Re: Some questions about linux kernel.

From: Jesse Pollard (
Date: Mon Mar 20 2000 - 23:07:48 EST

On Mon, 20 Mar 2000, David Whysong wrote:
>On Mon, 20 Mar 2000, Richard B. Johnson wrote:
>>The only solution to an out-of-memory condition is to never run
>>out of memory.
>>The place where all of the system information is known is in "user
>>space". The kernel readily "knows" stuff about the current process, but
>>retrieving information about other tasks in a page-fault handler would
>>result in an extremely poor performing machine. A user-space daemon can
>>acquire information about all the tasks, can detect runaway tasks, can
>>safeguard special tasks like Web Servers that haven't gone crazy, and
>>can watch for performance hurting rogue programs.
>>Such a program, if properly designed, is the solution to such
>>out-of-memory conditions.
>No! Or perhaps it depends on what you want this user-space daemon to do.
>Once you reach the OOM condition, this program can not reliably run. And I
>doubt that a user-space daemon could prevent OOM from happening on a time
>sharing system, since a malicious (or buggy) program could try to use all
>memory during a single timeslice.


>When OOM the kernel has to kill something. The trick is for the kernel to
>kill tasks that are considered "less important". Don't kill init, X
>server, syslogd, whatever. Some of this policy could be set by a userspace

By the time the userspace daemon runs it is too late.

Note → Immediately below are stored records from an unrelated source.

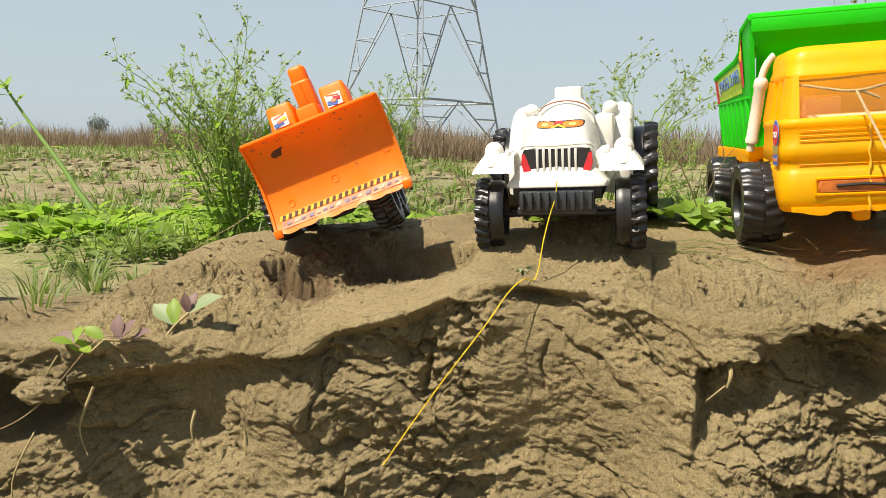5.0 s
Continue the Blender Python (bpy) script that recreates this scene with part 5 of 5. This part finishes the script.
def hanging_clod(x, y, z, r, seed):
    """A lump of dried mud that hangs by roots under the lip."""
    bm = bmesh.new()
    bmesh.ops.create_icosphere(bm, subdivisions=4, radius=r)
    for v in bm.verts:
        n = v.co.normalized()
        k = 1 + 0.35 * noise.noise(n * 2.2 + Vector((seed, 0, 0))) + 0.20 * noise.noise(n * 6 + Vector((0, seed, 0))) + 0.08 * noise.noise(n * 17)
        v.co = Vector((n.x * 1.35, n.y, n.z * 0.62)) * r * k
    t = thing("mud_clod", Matrix.Translation((x, y, z)), "broken lump of dried mud hanging in the bank's hollow", "mud clod")
    part("lump", bm, MUD, t, "", 60)
    return t


hanging_clod(-0.340, 0.158, -0.072, 0.014, 3)
hanging_clod(-0.372, 0.168, -0.060, 0.009, 8)
root([(-0.333, 0.168, -0.048), (-0.336, 0.162, -0.058), (-0.338, 0.158, -0.066)], 0.0008)


def mud_crumbs():
    """Small broken crumbs of mud that lie on the bank's top."""
    rnd = random.Random(33)
    s = Soup()
    for k in range(520):
        cx, cy, rx, ry = ((0.16, 0.335, 0.10, 0.03), (-0.185, 0.345, 0.055, 0.03), (-0.27, 0.265, 0.07, 0.04), (-0.10, 0.375, 0.035, 0.02), (0.0, 0.36, 0.25, 0.06))[k % 5]
        x, y = cx + rnd.gauss(0, 0.6) * rx, cy + rnd.gauss(0, 0.6) * ry
        if y < float(along(EDGE_X, EDGE_Y, x)) + 0.012:
            continue
        r = 0.0008 + 0.0022 * rnd.random() ** 3
        p = Vector((x, y, height(x, y) + r * 0.25))
        ring = []
        for lat in (-0.5, 0.25, 0.8):
            ring += [p + Vector((math.cos(j * 1.2566) * math.cos(lat), math.sin(j * 1.2566) * math.cos(lat), 0.75 * math.sin(lat))) * r * rnd.uniform(0.6, 1.4) for j in range(5)]
        ring.append(p + Vector((0, 0, 0.7 * r)))
        s.add(ring, [(b + j, b + (j + 1) % 5, b + 5 + (j + 1) % 5, b + 5 + j) for b in (0, 5) for j in range(5)] + [(10 + j, 10 + (j + 1) % 5, 15) for j in range(5)])
    return tagged(s.made("mud_crumbs", MUD), "small dry crumbs of mud scattered on the bank", "earth", kind="stuff")


mud_crumbs()
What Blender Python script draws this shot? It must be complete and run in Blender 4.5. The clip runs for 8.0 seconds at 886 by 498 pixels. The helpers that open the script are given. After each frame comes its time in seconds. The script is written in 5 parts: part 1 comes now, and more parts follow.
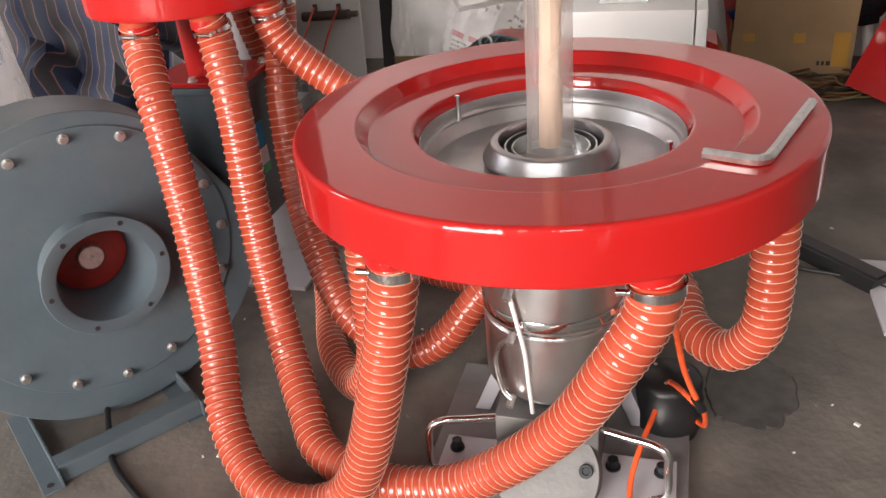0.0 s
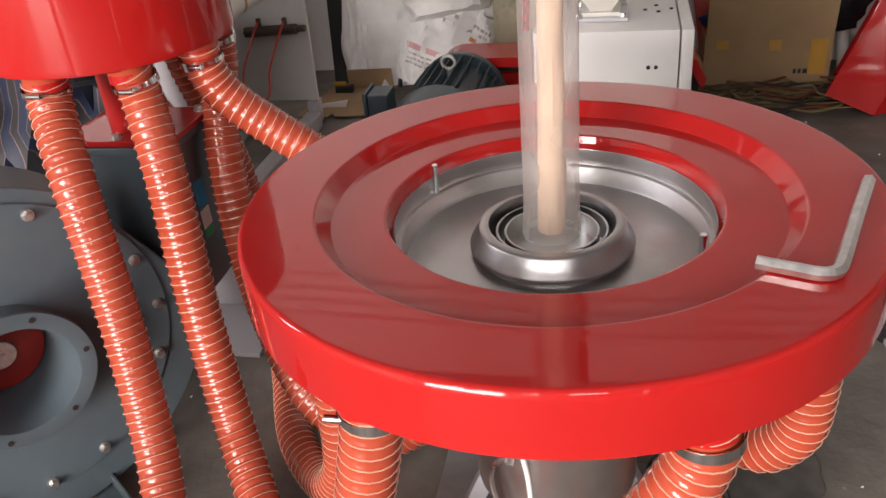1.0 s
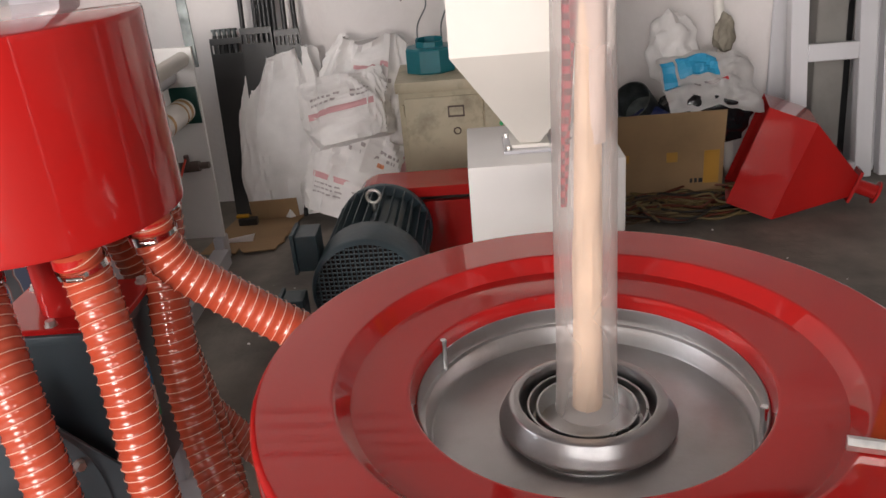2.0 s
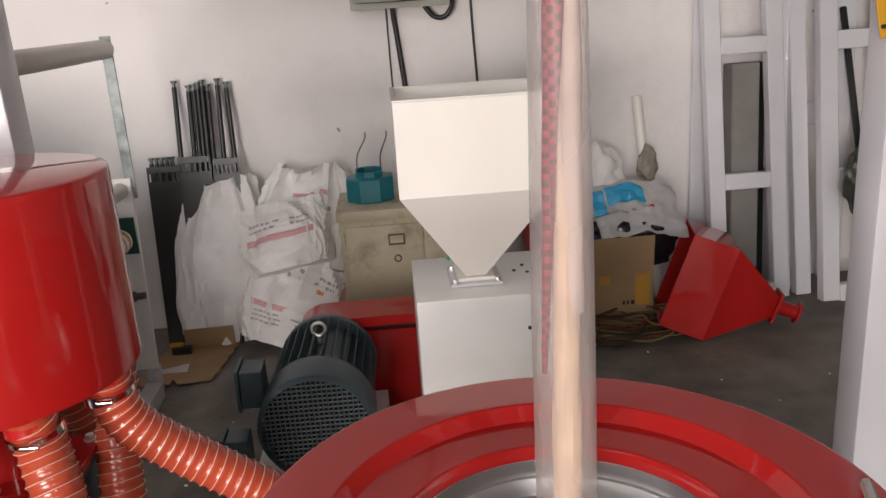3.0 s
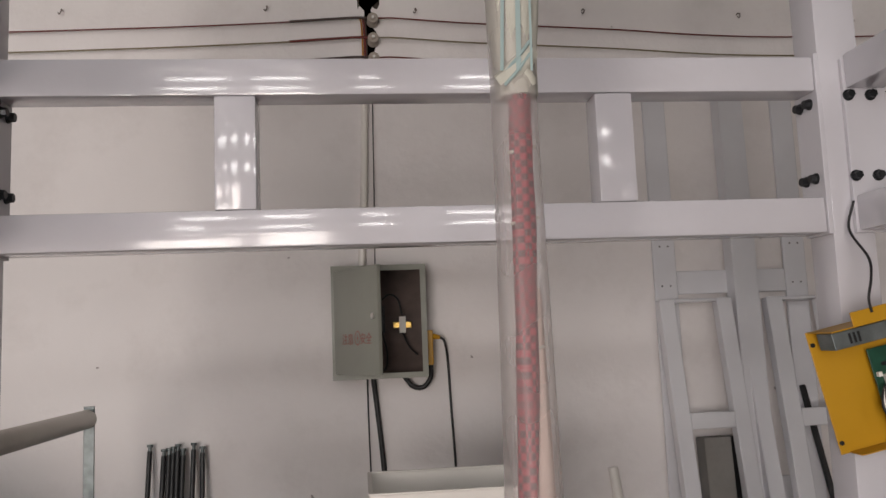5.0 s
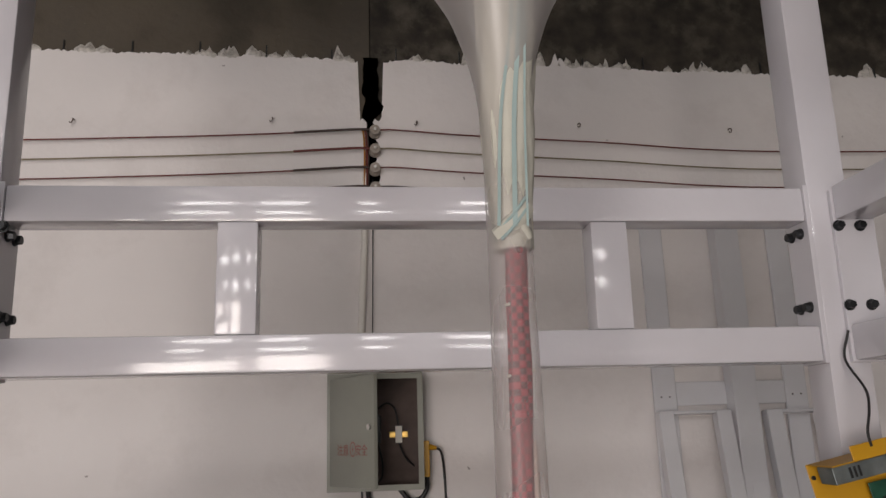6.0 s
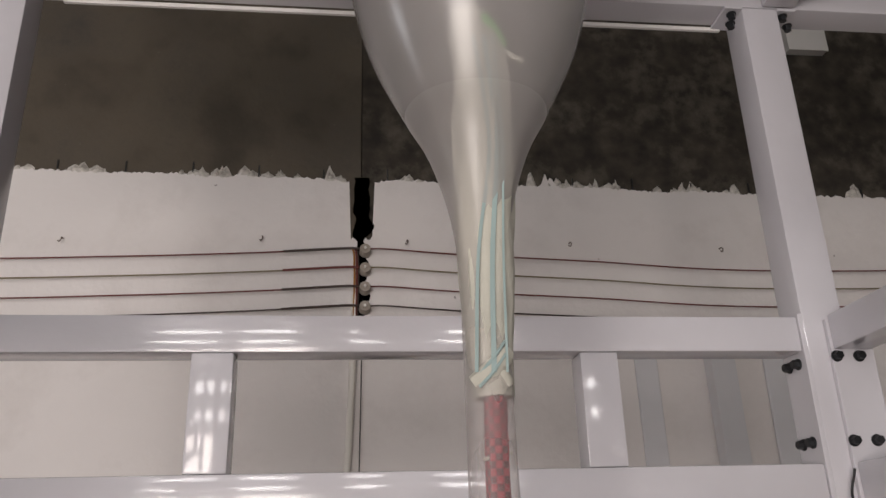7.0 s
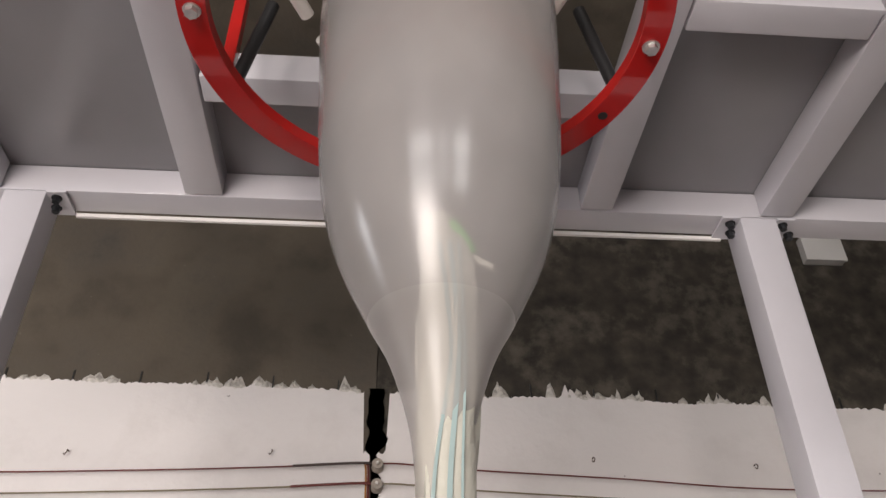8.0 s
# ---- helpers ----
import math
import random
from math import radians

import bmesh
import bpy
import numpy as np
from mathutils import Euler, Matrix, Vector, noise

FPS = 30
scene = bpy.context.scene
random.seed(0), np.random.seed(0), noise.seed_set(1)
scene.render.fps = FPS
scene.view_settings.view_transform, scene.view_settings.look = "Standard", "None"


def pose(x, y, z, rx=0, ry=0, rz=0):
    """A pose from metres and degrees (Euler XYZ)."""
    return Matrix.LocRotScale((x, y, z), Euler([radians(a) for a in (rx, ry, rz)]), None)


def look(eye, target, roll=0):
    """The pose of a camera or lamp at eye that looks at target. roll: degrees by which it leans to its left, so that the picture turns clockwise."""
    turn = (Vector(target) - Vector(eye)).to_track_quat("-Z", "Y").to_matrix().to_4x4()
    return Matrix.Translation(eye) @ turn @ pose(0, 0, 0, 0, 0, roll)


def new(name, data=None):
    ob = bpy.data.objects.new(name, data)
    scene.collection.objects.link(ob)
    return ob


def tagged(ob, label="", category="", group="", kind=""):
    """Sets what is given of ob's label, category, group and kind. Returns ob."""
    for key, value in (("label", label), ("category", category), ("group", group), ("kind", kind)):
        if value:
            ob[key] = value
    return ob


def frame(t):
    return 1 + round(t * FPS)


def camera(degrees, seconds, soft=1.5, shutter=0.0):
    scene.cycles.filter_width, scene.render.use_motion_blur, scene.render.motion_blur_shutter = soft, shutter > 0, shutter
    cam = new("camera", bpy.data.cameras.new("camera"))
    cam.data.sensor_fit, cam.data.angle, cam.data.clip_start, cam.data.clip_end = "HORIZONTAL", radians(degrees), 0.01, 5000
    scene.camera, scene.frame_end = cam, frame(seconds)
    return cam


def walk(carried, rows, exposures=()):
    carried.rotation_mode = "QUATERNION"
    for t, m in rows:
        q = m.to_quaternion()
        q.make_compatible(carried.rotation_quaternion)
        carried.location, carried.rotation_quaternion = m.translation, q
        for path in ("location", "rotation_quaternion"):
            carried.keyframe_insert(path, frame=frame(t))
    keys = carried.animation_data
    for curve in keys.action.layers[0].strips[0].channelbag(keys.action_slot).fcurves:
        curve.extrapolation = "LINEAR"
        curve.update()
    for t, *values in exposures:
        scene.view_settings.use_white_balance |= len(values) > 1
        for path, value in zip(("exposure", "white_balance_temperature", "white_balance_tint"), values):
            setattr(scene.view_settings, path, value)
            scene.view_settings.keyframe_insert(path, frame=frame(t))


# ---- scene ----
# ---- camera ----
cam = camera(57.4, 8.0)
PATH = [
    (0, (0.2174, -1.3903, 1.3674), (-0.1814, -0.1428, 0.6362), -5.42),
    (0.5, (0.1354, -1.2418, 1.3782), (-0.1869, 0.0099, 0.6171), -5.81),
    (1, (0.0988, -1.0891, 1.4054), (-0.2164, 0.1663, 0.6474), -5.64),
    (1.5, (-0.0177, -0.9927, 1.4468), (-0.2384, 0.3274, 0.7695), -4.71),
    (1.7, (-0.07, -0.9706, 1.4606), (-0.2257, 0.3738, 0.8137), -4.94),
    (2.8, (-0.1993, -0.9618, 1.5471), (-0.1507, 0.454, 1.054), -4.11),
    (3, (-0.2013, -0.956, 1.567), (-0.1223, 0.477, 1.1308), -3.71),
    (3.5, (-0.2049, -0.9554, 1.6183), (-0.073, 0.5192, 1.3777), -2.64),
    (4, (-0.2051, -0.9715, 1.6667), (-0.0607, 0.5197, 1.5928), -2.10),
    (4.5, (-0.205, -0.983, 1.6982), (-0.0543, 0.5089, 1.7379), -2.13),
    (4.7, (-0.2037, -0.986, 1.7042), (-0.0502, 0.5032, 1.798), -2.27),
    (6, (-0.2033, -1.0245, 1.788), (-0.0419, 0.4275, 2.1278), -1.68),
    (6.5, (-0.2069, -1.0182, 1.811), (-0.0417, 0.418, 2.211), -1.71),
    (7, (-0.1712, -0.9825, 1.8416), (-0.0026, 0.4078, 2.3788), -1.76),
    (7.5, (-0.1129, -0.9369, 1.8684), (0.0304, 0.3831, 2.5661), -1.43),
    (8, (-0.0714, -0.9404, 1.8619), (0.0249, 0.271, 2.7413), -0.66),
]
EXPOSURES = [(0, 0.26), (0.5, 0.25), (1, 0.17), (1.5, 0.03), (3, -0.25), (3.5, -0.42), (4, -0.58), (4.5, -0.8), (6, -1.04), (6.5, -1.06), (7, -0.94), (7.5, -0.63), (8, -0.33)]
walk(cam, [(t, look(eye, target, roll)) for t, eye, target, roll in PATH], EXPOSURES)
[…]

The kernel must do the bookkeeping for the resource allocation. It must
be able to decrement from the users quota what is being allocated by the
various allocation methods - fork, exec, sbrk, stack page fault, COW.

The kernel can enforce the limit, but it cannot determine what the limit
should be. This is the place for the userspace daemon.

On some systems, the quotas are staticly set by administration, and loaded
into the kernel on login (or cron/batch). If the quotas to be set are
not available (determined by the userspace daemon) then the user should
not be logged in (or cron/batch job not started).

It may be possible for the userspace daemon to be able to carry out
adjustments - If the policy is that from 8-5 all logins/cron/batch may
have the quota set by administration until N logins are active. No more
may be allowed. If the policy between 5-8 (over night) is that only
5 logins are allowed, then the quota set by administration might be
expanded by some amount - this is a basis for batch schecdules at
night where the batch queues are allowed a totaly independant quota
limits from the users interactive limits.

>This is completely independent of overcommit or rlimits (which can cause
>the OOM behavior to happen more often, though in more predictable and
>perhaps less drastic fashion).

It is a way to prevent OOM from occuring at the system level.

>I'm a scientific app programmer, not a system programmer... but I'll try
>to code up a simple daemon in the next couple days that works in
>conjunction with a modified version of Rik van Riel's patch.

Watch out for the kernel level accounting that is needed.

Jesse I Pollard, II

Any opinions expressed are solely my own.